The equity markets gave a standing ovation to Sitharaman’s Budget announcements, as the S&P BSE Sensex bounced up by nearly 2,479 points or 5.36% to the day’s high of 48,764.4 points. Similarly, the National Stock Exchange’s Nifty 50 also gained nearly 702 points, or 5.15%, to touch the day’s high of 14,336.35 points. At the close of trade, the Sensex and Nifty 50 both closed higher by nearly 2,314 points (+5.0%) and 647 points (+4.74%), respectively. When it comes to the highest Budget–day gains, the Sensex recorded its best day since 1997.
Nilesh Shah, group president and MD, Kotak Mahindra AMC, and chairman of the Association of Mutual Funds in India (AMFI) says that the growth-oriented Budget will support the equity market. Shah counts asset monetisation, strategic divestment, and auto scrapage policy among the factors positive for the market.
“Fixed income market will look forward to RBI's monetary policy as the gross borrowing programme was little on the higher side,” says Shah. “The Budget has laid the foundation for growth beyond FY2021-22 through selective protection to domestic industry and encouragement via performance linked incentive (PLI) scheme."
Agrees Jaspal Bindra, executive chairman, Centrum Group. “With a slew of key divestments in place, increase in FDI limits, an asset monetisation pipeline, planned increased borrowings and the proposed LIC IPO, the government is building up the arsenal it needs to keep inflows in place as well,” says Bindra. “Liquidity pressures will need to be kept under check owing to higher deficit and proposed increase in borrowings.”
For the record, the finance minister pegged the fiscal deficit at 9.5% of the GDP in FY2020-21, with a need of ₹80,000 crore which will be arranged through market borrowings. And, for FY2021-22, the fiscal deficit is pegged at 6.8% of the GDP, where the government will be borrowing ₹12 lakh crore from the market.
As a voice from the debt market, Rajeev Radhakrishnan, CIO for fixed income at SBI Mutual Fund, argues that debt sustainability within the Indian context as enunciated in the Economic Survey depends predominantly on sustaining a higher growth rate. “Towards this, the focus on growth revival through a larger fiscal outlay can't be faulted,” he says.

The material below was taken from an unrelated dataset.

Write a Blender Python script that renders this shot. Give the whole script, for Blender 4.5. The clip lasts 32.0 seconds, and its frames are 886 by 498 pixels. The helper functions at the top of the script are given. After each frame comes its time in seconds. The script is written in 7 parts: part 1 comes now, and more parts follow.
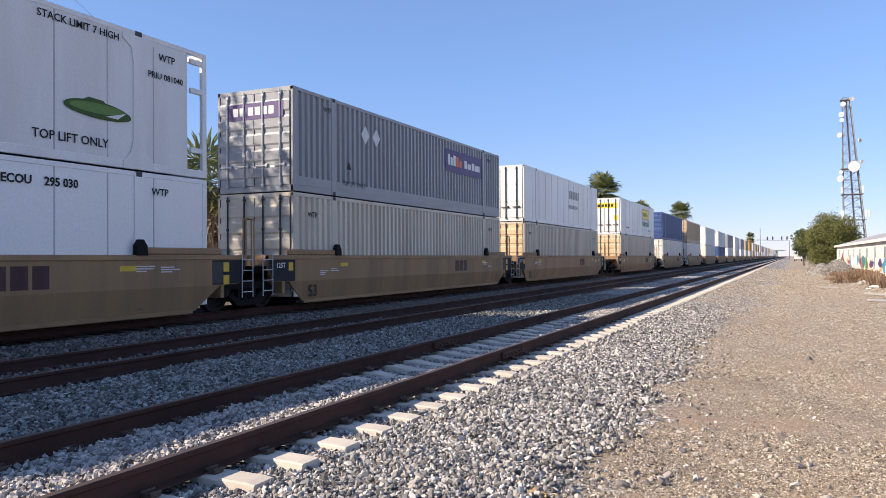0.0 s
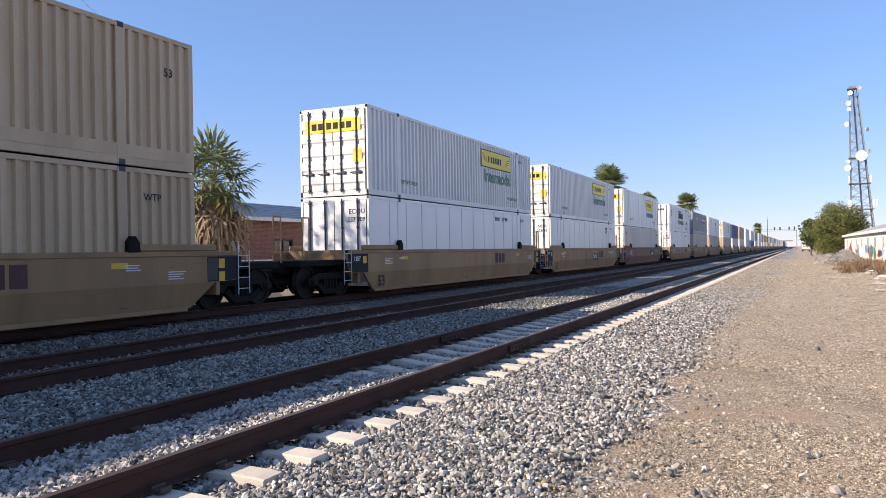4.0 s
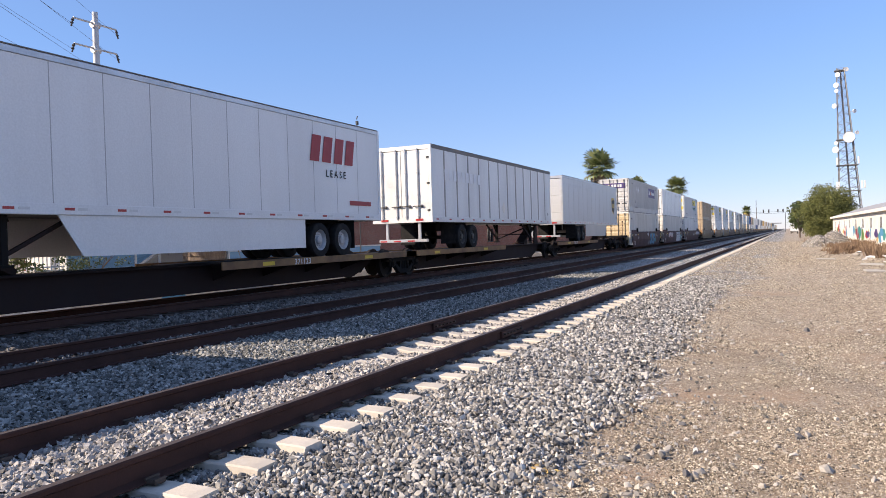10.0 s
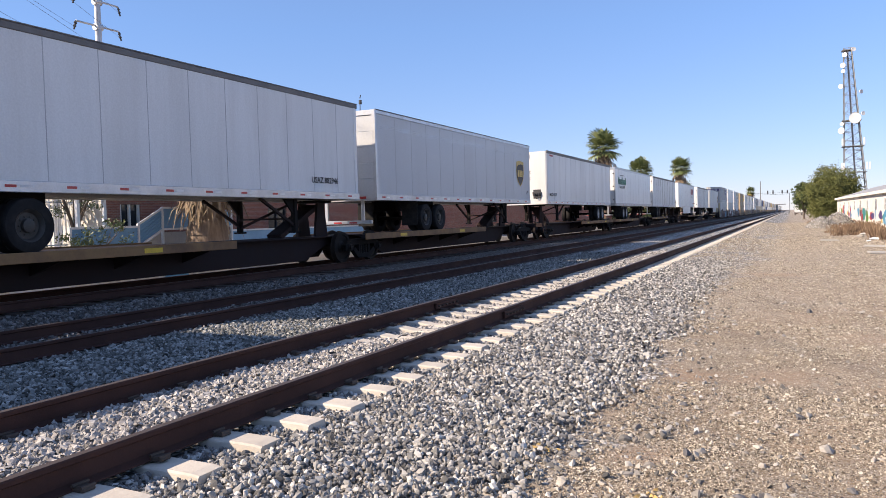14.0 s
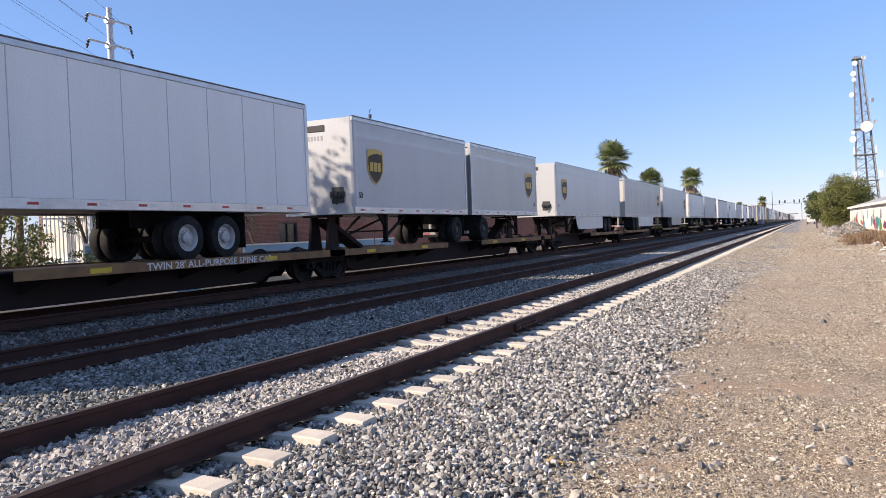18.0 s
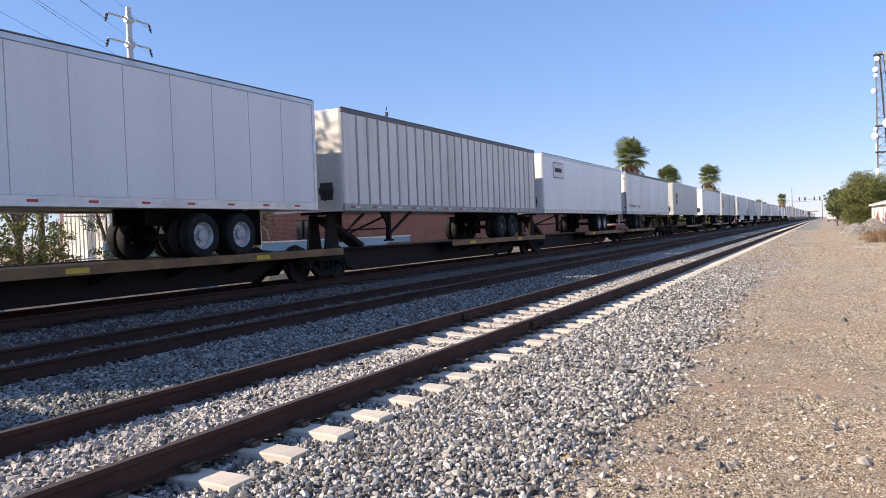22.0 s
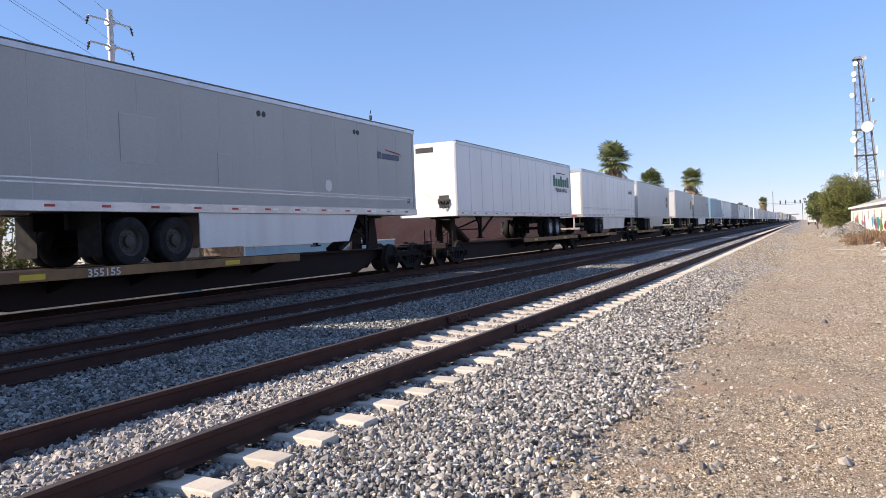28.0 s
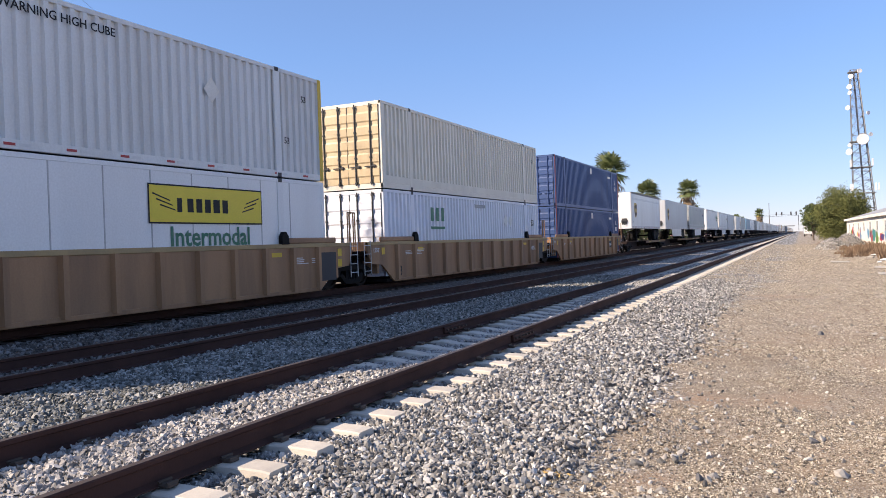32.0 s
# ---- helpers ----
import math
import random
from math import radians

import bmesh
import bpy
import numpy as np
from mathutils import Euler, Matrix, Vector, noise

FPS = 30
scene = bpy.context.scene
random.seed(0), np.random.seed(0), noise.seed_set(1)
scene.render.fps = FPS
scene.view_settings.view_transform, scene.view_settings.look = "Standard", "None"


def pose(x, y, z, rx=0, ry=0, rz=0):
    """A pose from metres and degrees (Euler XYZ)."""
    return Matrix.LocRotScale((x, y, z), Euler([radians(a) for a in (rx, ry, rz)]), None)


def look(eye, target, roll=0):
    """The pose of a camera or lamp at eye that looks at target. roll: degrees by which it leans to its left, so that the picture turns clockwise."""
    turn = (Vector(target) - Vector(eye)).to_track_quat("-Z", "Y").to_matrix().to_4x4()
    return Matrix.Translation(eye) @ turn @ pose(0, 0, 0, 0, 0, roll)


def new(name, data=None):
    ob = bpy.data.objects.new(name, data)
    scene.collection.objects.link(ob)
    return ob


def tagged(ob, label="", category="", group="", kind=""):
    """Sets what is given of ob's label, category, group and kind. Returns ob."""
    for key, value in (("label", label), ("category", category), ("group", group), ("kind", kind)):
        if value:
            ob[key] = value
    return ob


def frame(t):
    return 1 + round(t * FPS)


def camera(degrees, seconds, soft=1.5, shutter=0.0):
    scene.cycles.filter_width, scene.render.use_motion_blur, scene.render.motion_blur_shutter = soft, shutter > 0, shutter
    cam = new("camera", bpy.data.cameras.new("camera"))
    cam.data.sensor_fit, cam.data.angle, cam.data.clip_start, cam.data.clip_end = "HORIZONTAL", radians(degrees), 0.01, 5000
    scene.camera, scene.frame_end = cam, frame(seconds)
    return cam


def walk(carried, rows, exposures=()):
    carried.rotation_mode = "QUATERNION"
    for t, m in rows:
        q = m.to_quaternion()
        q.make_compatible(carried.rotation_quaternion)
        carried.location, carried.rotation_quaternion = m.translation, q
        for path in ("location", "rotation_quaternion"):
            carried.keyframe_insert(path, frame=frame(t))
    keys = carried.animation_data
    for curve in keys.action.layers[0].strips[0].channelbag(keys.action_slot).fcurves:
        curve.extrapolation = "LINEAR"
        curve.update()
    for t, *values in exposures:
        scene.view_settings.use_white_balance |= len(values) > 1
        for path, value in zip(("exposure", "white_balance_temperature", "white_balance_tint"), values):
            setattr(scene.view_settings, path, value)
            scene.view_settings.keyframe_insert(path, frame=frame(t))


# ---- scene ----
# World axes: x to the right across the tracks, y along the tracks into the distance, z up.
# z = 0 is the top of the rails of the empty track beside the path; the camera stands still and turns.
EYE = (0.0, 0.0, 1.372)
LENS = 60.26


def aim(turn, tilt, lean):
    """Camera pose from the turn to the left of the tracks, the upward tilt and the lean, in degrees."""
    a, b = radians(turn), radians(tilt)
    way = Vector((-math.sin(a) * math.cos(b), math.cos(a) * math.cos(b), math.sin(b)))
    return look(EYE, Vector(EYE) + way * 10, lean)


cam = camera(LENS, 32.0, soft=0.65)
walk(cam, [
    (0, aim(24.46, 0.69, -0.39)), (0.5, aim(24.52, 0.65, -0.50)), (1, aim(24.46, 0.54, -0.52)), (1.5, aim(24.38, 0.41, -0.57)),
    (2, aim(24.35, 0.31, -0.54)), (2.5, aim(24.48, 0.30, -0.67)), (3, aim(24.65, 0.32, -0.80)), (3.5, aim(24.85, 0.29, -0.88)),
    (5.5, aim(24.82, -0.16, -1.29)), (6, aim(24.51, -0.39, -1.33)), (6.5, aim(24.14, -0.64, -1.24)), (7, aim(23.76, -0.78, -1.14)),
    (7.5, aim(23.51, -0.75, -1.11)), (8, aim(23.44, -0.70, -1.08)), (8.5, aim(23.51, -0.57, -1.28)), (9, aim(23.68, -0.50, -1.51)),
    (9.5, aim(24.00, -0.56, -1.73)), (10, aim(24.26, -0.75, -1.79)), (10.5, aim(24.44, -0.96, -1.70)), (11, aim(24.52, -1.17, -1.61)),
    (11.5, aim(24.61, -1.36, -1.56)), (12, aim(24.65, -1.55, -1.60)), (12.5, aim(24.69, -1.79, -1.63)), (13, aim(24.69, -2.00, -1.65)),
    (13.5, aim(24.67, -2.19, -1.63)), (14, aim(24.53, -2.25, -1.57)), (14.5, aim(24.40, -2.27, -1.52)), (16.5, aim(24.52, -1.98, -1.83)),
    (17, aim(24.83, -1.73, -2.00)), (17.5, aim(25.12, -1.45, -2.12)), (18, aim(25.30, -1.26, -2.12)), (18.5, aim(25.26, -1.18, -2.05)),
    (19, aim(25.18, -1.21, -1.98)), (19.5, aim(25.19, -1.27, -2.02)), (20, aim(25.37, -1.28, -2.09)), (20.5, aim(25.83, -1.38, -2.18)),
    (21, aim(26.24, -1.42, -2.20)), (21.5, aim(26.48, -1.44, -2.15)), (22, aim(26.54, -1.40, -2.11)), (22.5, aim(26.70, -1.47, -2.12)),
    (23, aim(26.89, -1.54, -2.21)), (23.5, aim(27.06, -1.68, -2.25)), (24, aim(27.05, -1.78, -2.23)), (24.5, aim(26.83, -1.74, -2.21)),
    (25, aim(26.43, -1.58, -2.20)), (25.5, aim(26.08, -1.45, -2.17)), (27.5, aim(25.48, -1.25, -2.17)), (28, aim(25.35, -1.18, -2.22)),
    (28.5, aim(25.25, -1.00, -2.35)), (29, aim(25.17, -0.88, -2.40)), (29.5, aim(25.10, -0.65, -2.45)), (30, aim(25.08, -0.53, -2.39)),
    (30.5, aim(25.06, -0.47, -2.18)), (31, aim(25.04, -0.48, -2.05)), (31.5, aim(25.03, -0.49, -1.92)), (32, aim(25.08, -0.45, -1.93)),
], exposures=[(0, 0.90, 6500, 20), (32, 0.90, 6500, 20)])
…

However, this definitely complicates the RBI's task of managing the government's borrowing programme. “Given the context of the expected normalisation of liquidity, an upward shift in the curve is unavoidable,” Radhakrishnan says. “In this context, continuation of market intervention operations would determine the new trading band for sovereign securities.”
Going back to disinvestment, P.N. Vijay, investment banker and founder of PN Vijay Financial Services, said during a Fortune India-editorji webcast that 10% divestment of stake in LIC alone could fetch the government a whopping ₹2 lakh crore–₹3 lakh crore. “And, the deficit woes would not matter at all,” he said.
On the same show, Ashish Gumashta, MD and CEO of Julius Baer India, called the growth Budget as one with its ear to the ground. “The equity market rally so far has been in the non-PSU stocks,” said Gumashta. “We could see PSU stocks rallying in the coming fiscal.”
While the finance minister has set the ball rolling, investors need to be mindful of the risks that are inherent in the market and investing, which were also articulated in the Economic Survey released on Friday.
According to the Survey, higher FDI and FPI inflows, and a weak U.S. dollar amid global monetary easing and fiscal stimulus packages were factors that contributed to buoyancy in the Sensex and Nifty 50, resulting in India’s market capitalisation to GDP ratio crossing 100% for the first time since October 2010. “While stock markets value the potential future growth, these elevated levels still raise concerns on the disconnect between the financial markets and real sector,” the Survey said.